Requirement:
Copy nothing but the text: reproduce each line of the listing exactly and leave the pictures out.
______________________________
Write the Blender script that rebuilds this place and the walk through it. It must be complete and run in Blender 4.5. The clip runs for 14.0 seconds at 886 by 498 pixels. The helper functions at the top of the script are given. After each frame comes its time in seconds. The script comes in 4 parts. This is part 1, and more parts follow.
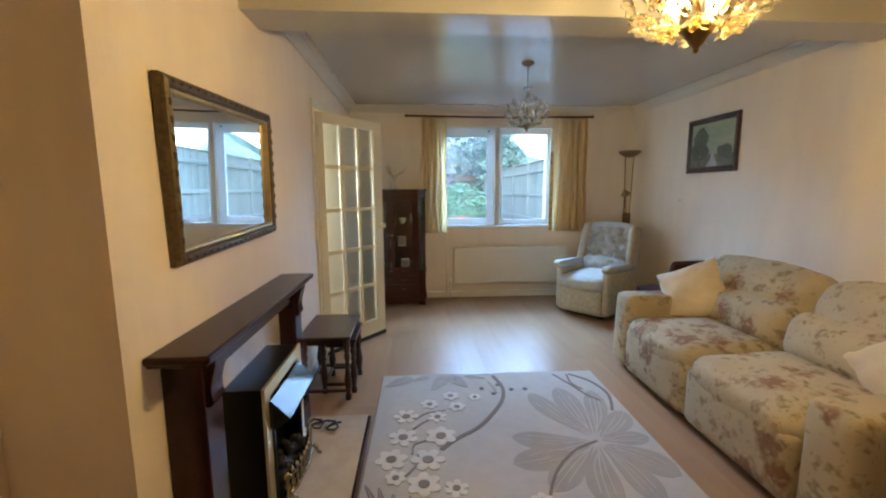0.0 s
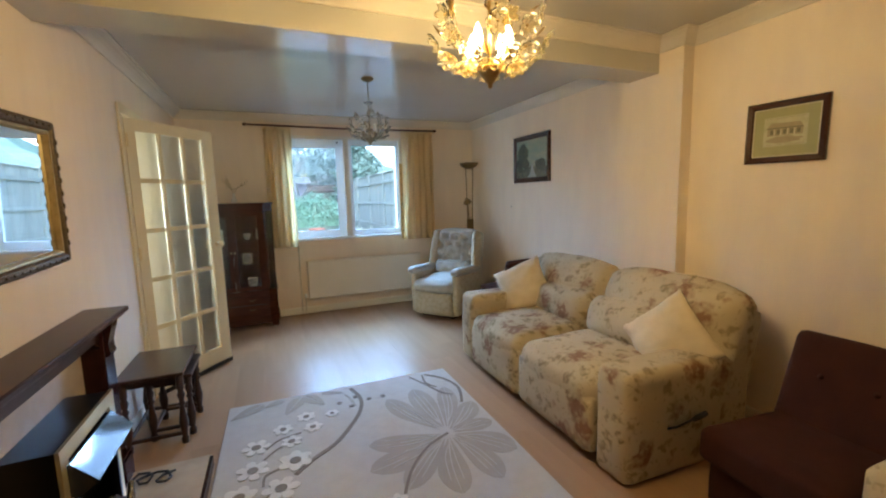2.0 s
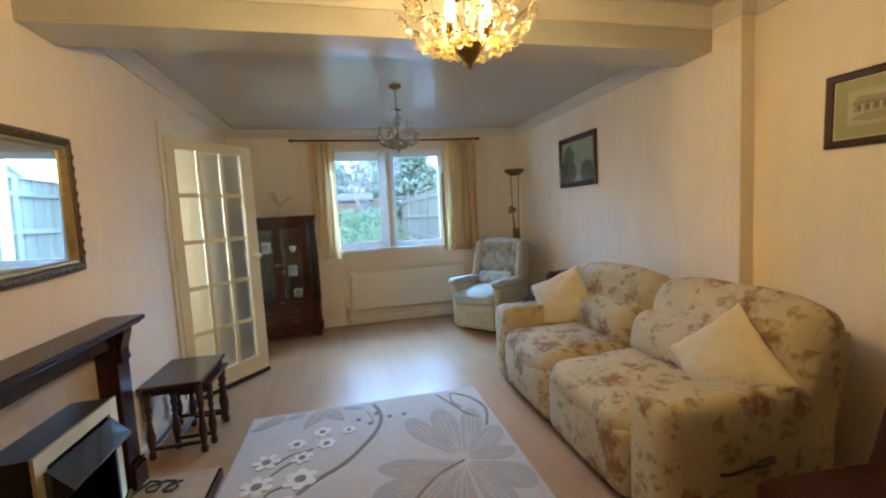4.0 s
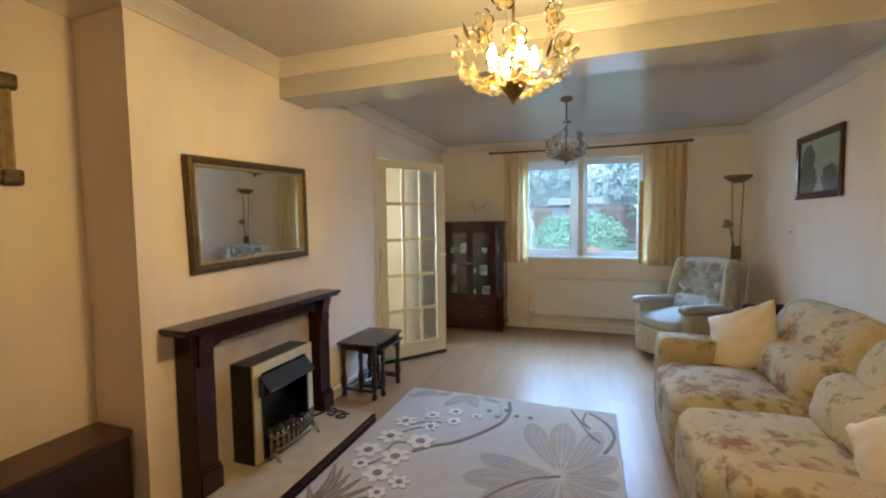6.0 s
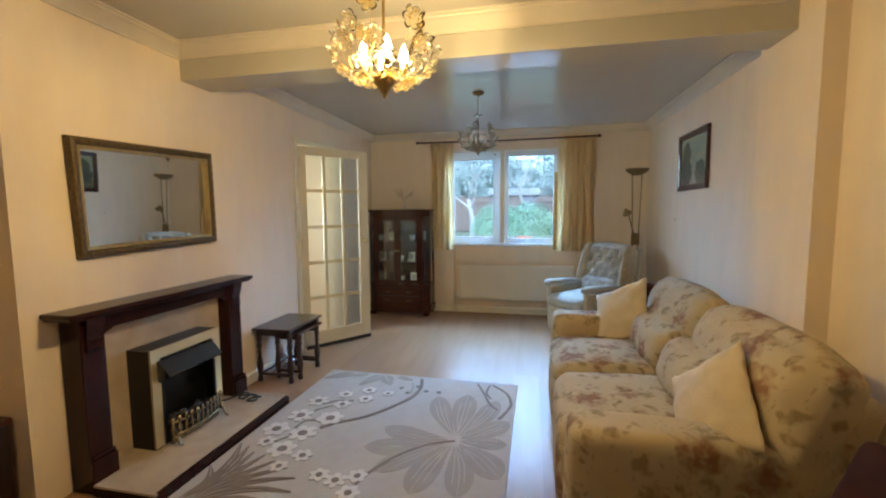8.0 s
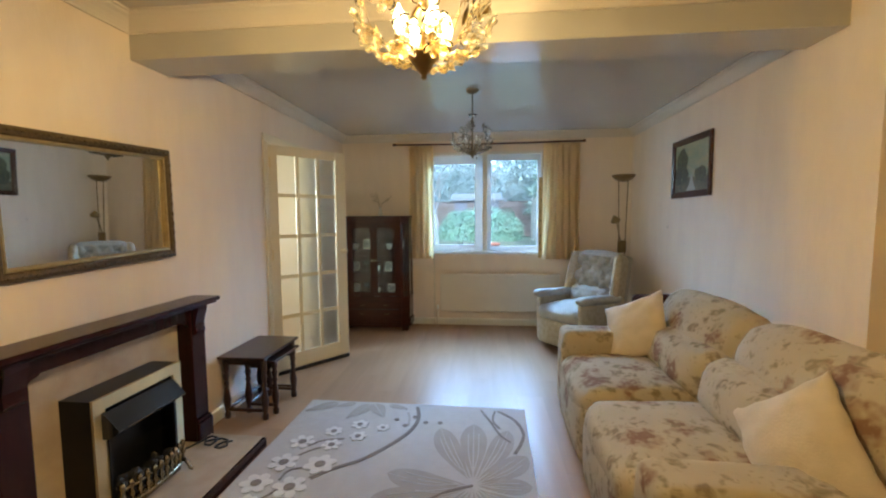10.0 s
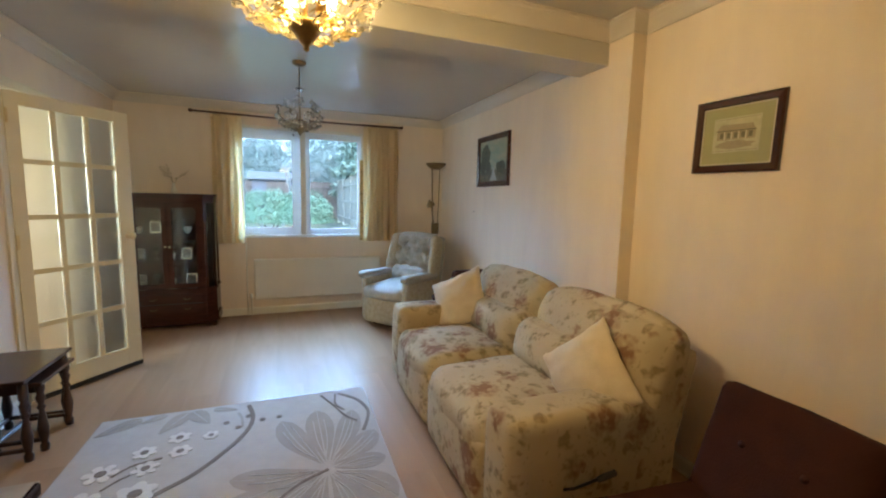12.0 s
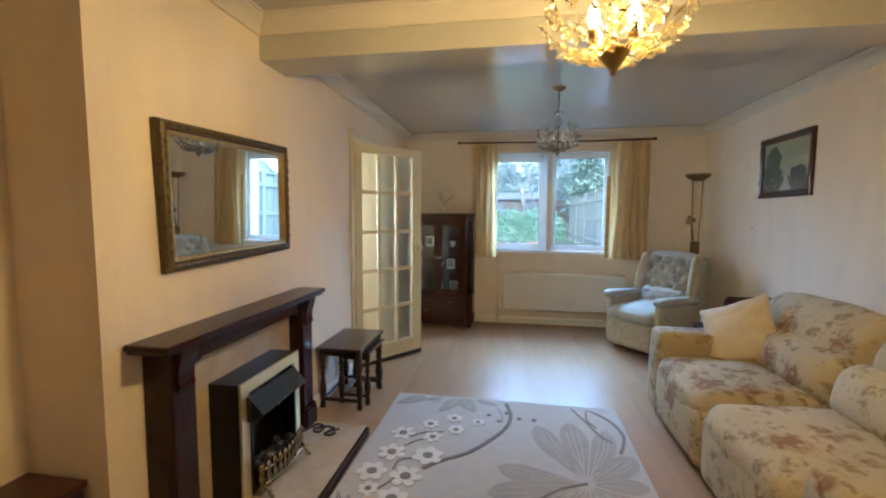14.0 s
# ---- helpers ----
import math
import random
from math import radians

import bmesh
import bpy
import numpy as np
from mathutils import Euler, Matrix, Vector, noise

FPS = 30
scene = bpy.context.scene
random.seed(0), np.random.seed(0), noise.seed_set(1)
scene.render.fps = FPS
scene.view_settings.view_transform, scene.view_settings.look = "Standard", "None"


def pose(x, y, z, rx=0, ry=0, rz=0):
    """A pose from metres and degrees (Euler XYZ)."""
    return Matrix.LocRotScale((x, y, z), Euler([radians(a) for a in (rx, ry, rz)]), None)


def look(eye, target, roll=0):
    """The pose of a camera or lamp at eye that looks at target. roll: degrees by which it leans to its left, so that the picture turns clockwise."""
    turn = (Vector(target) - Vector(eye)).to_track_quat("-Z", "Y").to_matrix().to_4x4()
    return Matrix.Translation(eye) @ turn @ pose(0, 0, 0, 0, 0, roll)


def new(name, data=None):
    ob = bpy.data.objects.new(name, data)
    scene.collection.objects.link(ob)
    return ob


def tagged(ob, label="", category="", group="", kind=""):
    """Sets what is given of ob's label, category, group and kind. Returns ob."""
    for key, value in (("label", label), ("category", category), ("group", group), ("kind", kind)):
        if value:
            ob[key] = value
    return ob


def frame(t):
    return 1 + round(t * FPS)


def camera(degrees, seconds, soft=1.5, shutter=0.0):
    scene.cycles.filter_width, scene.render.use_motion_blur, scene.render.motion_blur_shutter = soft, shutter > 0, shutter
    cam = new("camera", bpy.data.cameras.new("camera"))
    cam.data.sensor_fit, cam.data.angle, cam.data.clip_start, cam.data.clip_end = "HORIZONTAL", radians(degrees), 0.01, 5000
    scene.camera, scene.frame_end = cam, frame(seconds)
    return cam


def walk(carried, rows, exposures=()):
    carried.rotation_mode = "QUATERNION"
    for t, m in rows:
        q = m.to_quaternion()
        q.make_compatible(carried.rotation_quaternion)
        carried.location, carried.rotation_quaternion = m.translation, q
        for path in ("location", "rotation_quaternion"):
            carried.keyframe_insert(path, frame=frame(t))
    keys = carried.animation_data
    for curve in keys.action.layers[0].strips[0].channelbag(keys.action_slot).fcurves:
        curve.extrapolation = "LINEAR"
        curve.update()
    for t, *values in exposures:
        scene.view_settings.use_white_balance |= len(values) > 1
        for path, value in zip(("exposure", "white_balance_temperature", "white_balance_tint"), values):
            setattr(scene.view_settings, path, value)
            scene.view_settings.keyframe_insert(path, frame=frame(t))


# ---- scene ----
______________________________
Exercise output:
Write the Blender script that rebuilds this place and the walk through it. It must be complete and run in Blender 4.5. The clip runs for 14.0 seconds at 886 by 498 pixels. The helper functions at the top of the script are given. After each frame comes its time in seconds. The script comes in 4 parts. This is part 1, and more parts follow.
0.0 s
2.0 s
4.0 s
6.0 s
8.0 s
10.0 s
12.0 s
14.0 s
# ---- helpers ----
import math
import random
from math import radians

import bmesh
import bpy
import numpy as np
from mathutils import Euler, Matrix, Vector, noise

FPS = 30
scene = bpy.context.scene
random.seed(0), np.random.seed(0), noise.seed_set(1)
scene.render.fps = FPS
scene.view_settings.view_transform, scene.view_settings.look = "Standard", "None"


def pose(x, y, z, rx=0, ry=0, rz=0):
    """A pose from metres and degrees (Euler XYZ)."""
    return Matrix.LocRotScale((x, y, z), Euler([radians(a) for a in (rx, ry, rz)]), None)


def look(eye, target, roll=0):
    """The pose of a camera or lamp at eye that looks at target. roll: degrees by which it leans to its left, so that the picture turns clockwise."""
    turn = (Vector(target) - Vector(eye)).to_track_quat("-Z", "Y").to_matrix().to_4x4()
    return Matrix.Translation(eye) @ turn @ pose(0, 0, 0, 0, 0, roll)


def new(name, data=None):
    ob = bpy.data.objects.new(name, data)
    scene.collection.objects.link(ob)
    return ob


def tagged(ob, label="", category="", group="", kind=""):
    """Sets what is given of ob's label, category, group and kind. Returns ob."""
    for key, value in (("label", label), ("category", category), ("group", group), ("kind", kind)):
        if value:
            ob[key] = value
    return ob


def frame(t):
    return 1 + round(t * FPS)


def camera(degrees, seconds, soft=1.5, shutter=0.0):
    scene.cycles.filter_width, scene.render.use_motion_blur, scene.render.motion_blur_shutter = soft, shutter > 0, shutter
    cam = new("camera", bpy.data.cameras.new("camera"))
    cam.data.sensor_fit, cam.data.angle, cam.data.clip_start, cam.data.clip_end = "HORIZONTAL", radians(degrees), 0.01, 5000
    scene.camera, scene.frame_end = cam, frame(seconds)
    return cam


def walk(carried, rows, exposures=()):
    carried.rotation_mode = "QUATERNION"
    for t, m in rows:
        q = m.to_quaternion()
        q.make_compatible(carried.rotation_quaternion)
        carried.location, carried.rotation_quaternion = m.translation, q
        for path in ("location", "rotation_quaternion"):
            carried.keyframe_insert(path, frame=frame(t))
    keys = carried.animation_data
    for curve in keys.action.layers[0].strips[0].channelbag(keys.action_slot).fcurves:
        curve.extrapolation = "LINEAR"
        curve.update()
    for t, *values in exposures:
        scene.view_settings.use_white_balance |= len(values) > 1
        for path, value in zip(("exposure", "white_balance_temperature", "white_balance_tint"), values):
            setattr(scene.view_settings, path, value)
            scene.view_settings.keyframe_insert(path, frame=frame(t))


# ---- scene ----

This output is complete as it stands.